Ese es el verdadero empobrecimiento de la política costarricense: la inteligencia colectiva está siendo reemplazada por el espectáculo.
Por eso preocupa que la candidata oficialista, hoy al frente de las encuestas, haya retomado —y validado— la expresión “no me tiro al piso a pelear con cerdos”, que ella misma relató haber escuchado de un periodista. El origen de la frase no la hace menos problemática. Lo relevante es la decisión de adoptarla como criterio para relacionarse con quienes la cuestionan. En democracia, la crítica pública se responde con argumentos, no con metáforas que reducen al otro a algo indigno de diálogo. Cuando se normaliza el desprecio, la conversación democrática se erosiona y el país pierde su capacidad de escucharse.

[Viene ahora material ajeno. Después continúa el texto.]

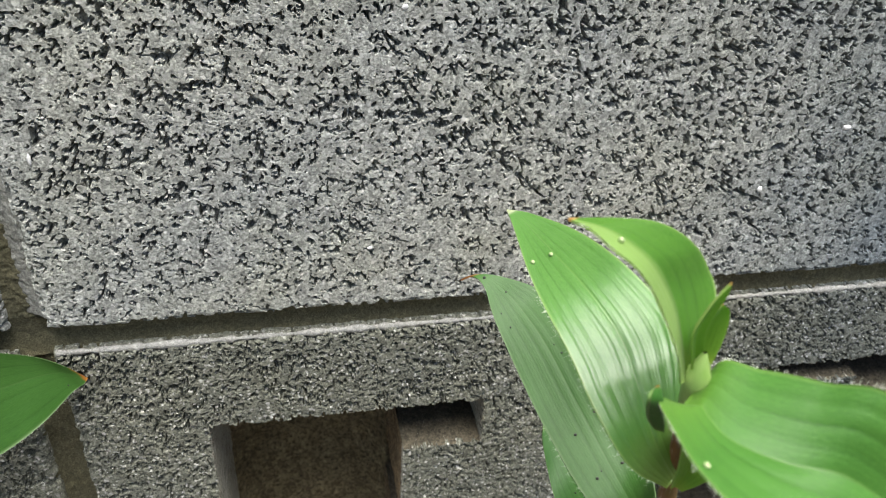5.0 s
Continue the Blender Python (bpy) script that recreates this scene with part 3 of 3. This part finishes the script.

La gravedad no está solo en la frase, sino en lo que revela: la idea de que no todos los ciudadanos merecen ser escuchados; que hay voces que no valen, personas que no cuentan. Esa lógica no construye liderazgo. Construye soberbia. Y cuando la soberbia toma la palabra, la democracia pierde el piso.
En medio de ese clima, los gestos de decencia importan. Por eso, la fotografía entre los candidatos presidenciales Ana Virginia Calzada y José Aguilar fue tan significativa. No eran aliados políticos ni tenían la obligación de coincidir. Simplemente se reconocieron como adversarios, no como enemigos. Ese gesto recordó algo que parece olvidado: la política se construye con la dignidad del encuentro, no con la eficacia del ataque.
Entramos al año que definirá nuestra próxima elección presidencial. Pero lo que está en disputa no es solamente quién gobernará. Lo que está en disputa es cómo conversaremos como sociedad.
Costa Rica no solo es un país: es una manera de estar juntos.
Crecimos aprendiendo que las diferencias se conversan, que las discusiones se dan mirando a los ojos, que la palabra vale, que la dignidad del otro importa, aunque pensemos distinto. Esa cultura es, quizás, nuestro bien más preciado. Costa Rica se hizo hablando. Y se puede deshacer callando o insultando.
La democracia no se muere de un día para otro. La democracia se muere cuando la decencia deja de importar. Y hoy estamos viendo cómo la decencia se está volviendo excepción, no costumbre.
Todavía estamos a tiempo. Pero no nos engañemos: el tiempo no es infinito.
Si normalizamos el desprecio como método, la humillación como estrategia y la burla como argumento, no solo perderemos el debate. Perderemos el país. Porque sin decencia, no hay democracia. Pero con ella, todavía hay futuro. Todavía hay nosotros. Todavía hay país.